** START OF RECORDED INFORMATION **
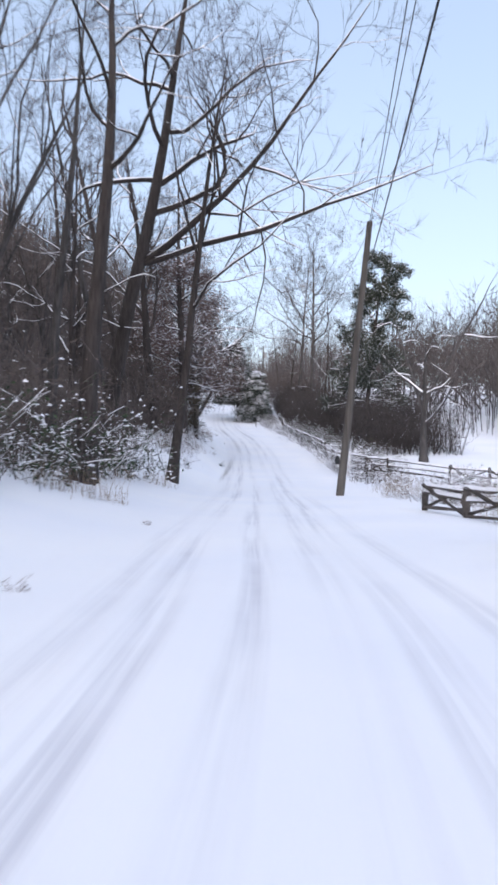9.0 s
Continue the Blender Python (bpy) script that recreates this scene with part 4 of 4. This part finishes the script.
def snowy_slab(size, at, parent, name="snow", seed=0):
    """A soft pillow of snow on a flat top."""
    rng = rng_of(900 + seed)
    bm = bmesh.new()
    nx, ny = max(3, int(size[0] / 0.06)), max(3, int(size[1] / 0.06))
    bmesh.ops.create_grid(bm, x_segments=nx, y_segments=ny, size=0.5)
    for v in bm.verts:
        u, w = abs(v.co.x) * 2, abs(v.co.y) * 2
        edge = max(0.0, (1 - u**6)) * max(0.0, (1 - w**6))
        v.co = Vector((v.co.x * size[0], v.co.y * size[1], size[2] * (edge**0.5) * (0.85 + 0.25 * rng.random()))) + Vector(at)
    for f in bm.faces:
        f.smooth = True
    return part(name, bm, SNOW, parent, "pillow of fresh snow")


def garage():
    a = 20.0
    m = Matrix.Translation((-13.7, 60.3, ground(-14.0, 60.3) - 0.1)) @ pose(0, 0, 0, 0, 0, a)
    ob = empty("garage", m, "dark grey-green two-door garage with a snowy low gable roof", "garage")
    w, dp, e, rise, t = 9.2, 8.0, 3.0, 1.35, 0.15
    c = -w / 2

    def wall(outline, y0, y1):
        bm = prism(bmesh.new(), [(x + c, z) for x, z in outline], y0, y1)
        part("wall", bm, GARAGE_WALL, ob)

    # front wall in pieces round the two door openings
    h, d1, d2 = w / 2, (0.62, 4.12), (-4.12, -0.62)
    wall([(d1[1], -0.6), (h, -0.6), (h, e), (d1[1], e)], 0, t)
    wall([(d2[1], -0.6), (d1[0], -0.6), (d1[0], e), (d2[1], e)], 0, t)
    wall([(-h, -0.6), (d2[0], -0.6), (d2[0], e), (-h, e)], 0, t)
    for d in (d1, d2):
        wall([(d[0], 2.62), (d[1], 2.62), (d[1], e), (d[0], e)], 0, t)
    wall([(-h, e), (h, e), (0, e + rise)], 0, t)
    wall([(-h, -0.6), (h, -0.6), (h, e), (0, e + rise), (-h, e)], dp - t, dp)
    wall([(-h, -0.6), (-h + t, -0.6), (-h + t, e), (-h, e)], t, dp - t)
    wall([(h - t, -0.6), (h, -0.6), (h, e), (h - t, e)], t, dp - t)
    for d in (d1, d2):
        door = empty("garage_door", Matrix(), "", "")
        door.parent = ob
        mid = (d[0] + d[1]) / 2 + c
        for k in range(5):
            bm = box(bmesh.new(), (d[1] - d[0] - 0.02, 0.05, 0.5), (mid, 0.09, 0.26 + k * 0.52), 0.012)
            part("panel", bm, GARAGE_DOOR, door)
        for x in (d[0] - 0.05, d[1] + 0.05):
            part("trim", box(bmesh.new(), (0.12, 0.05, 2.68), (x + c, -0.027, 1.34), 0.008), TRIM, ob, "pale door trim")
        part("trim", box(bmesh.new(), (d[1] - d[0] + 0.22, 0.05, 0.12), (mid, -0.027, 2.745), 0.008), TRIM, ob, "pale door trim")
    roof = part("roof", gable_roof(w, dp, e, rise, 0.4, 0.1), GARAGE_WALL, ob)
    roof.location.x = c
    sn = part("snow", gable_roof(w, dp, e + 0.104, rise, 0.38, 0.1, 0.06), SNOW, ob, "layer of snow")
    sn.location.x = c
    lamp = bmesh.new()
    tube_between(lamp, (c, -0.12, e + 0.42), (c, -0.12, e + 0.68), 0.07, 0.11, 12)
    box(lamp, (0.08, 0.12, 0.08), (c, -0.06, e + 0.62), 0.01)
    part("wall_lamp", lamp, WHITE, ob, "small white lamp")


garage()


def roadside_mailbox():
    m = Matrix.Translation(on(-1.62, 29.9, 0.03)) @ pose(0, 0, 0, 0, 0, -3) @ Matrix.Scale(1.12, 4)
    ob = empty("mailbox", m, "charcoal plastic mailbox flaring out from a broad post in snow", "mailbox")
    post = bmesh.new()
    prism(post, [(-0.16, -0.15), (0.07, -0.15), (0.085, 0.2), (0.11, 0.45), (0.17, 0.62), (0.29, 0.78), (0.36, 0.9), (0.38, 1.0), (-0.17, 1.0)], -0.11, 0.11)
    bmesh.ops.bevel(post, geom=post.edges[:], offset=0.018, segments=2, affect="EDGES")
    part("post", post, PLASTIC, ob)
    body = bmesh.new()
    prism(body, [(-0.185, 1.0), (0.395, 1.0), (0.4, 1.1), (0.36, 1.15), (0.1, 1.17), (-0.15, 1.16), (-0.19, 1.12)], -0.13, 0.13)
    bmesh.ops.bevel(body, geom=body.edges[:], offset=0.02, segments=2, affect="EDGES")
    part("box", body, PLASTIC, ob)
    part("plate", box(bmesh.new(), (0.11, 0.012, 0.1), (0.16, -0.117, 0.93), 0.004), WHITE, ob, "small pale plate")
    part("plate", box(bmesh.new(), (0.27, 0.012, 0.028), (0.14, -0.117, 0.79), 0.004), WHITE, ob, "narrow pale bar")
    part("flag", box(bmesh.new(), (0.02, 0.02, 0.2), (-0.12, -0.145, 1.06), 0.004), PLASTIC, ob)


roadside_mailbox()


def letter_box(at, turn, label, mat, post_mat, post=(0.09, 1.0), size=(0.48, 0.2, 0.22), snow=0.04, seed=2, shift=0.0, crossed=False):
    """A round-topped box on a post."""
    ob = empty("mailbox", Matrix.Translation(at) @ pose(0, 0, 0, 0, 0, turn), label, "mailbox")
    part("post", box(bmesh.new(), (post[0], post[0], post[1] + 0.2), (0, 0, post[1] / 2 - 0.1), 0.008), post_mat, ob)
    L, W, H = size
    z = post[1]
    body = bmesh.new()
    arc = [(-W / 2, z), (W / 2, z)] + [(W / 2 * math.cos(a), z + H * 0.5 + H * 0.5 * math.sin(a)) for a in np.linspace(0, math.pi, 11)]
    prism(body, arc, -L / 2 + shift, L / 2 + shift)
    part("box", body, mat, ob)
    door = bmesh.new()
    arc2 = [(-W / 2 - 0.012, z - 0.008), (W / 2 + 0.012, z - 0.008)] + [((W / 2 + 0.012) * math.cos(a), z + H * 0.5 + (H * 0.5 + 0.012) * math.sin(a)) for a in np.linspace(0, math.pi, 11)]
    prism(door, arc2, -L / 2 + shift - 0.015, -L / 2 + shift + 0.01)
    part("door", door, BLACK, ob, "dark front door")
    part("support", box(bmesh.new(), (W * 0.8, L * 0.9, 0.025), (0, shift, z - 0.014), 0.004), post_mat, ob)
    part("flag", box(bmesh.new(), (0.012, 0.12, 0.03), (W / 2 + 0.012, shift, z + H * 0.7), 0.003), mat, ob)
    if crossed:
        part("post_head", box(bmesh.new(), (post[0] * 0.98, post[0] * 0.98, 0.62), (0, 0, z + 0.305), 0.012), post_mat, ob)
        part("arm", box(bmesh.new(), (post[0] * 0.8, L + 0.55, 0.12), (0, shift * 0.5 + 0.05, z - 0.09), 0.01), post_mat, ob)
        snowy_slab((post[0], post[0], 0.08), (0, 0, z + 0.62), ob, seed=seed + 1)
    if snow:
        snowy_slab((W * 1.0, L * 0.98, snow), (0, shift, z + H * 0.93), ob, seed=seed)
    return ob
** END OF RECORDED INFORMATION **
WHAT IS REQUIRED:
Pick out each line that holds the string "with".

ANSWER FOR THIS EXERCISE:
Continue the Blender Python (bpy) script that recreates this scene with part 4 of 4. This part finishes the script.
    ob = empty("garage", m, "dark grey-green two-door garage with a snowy low gable roof", "garage")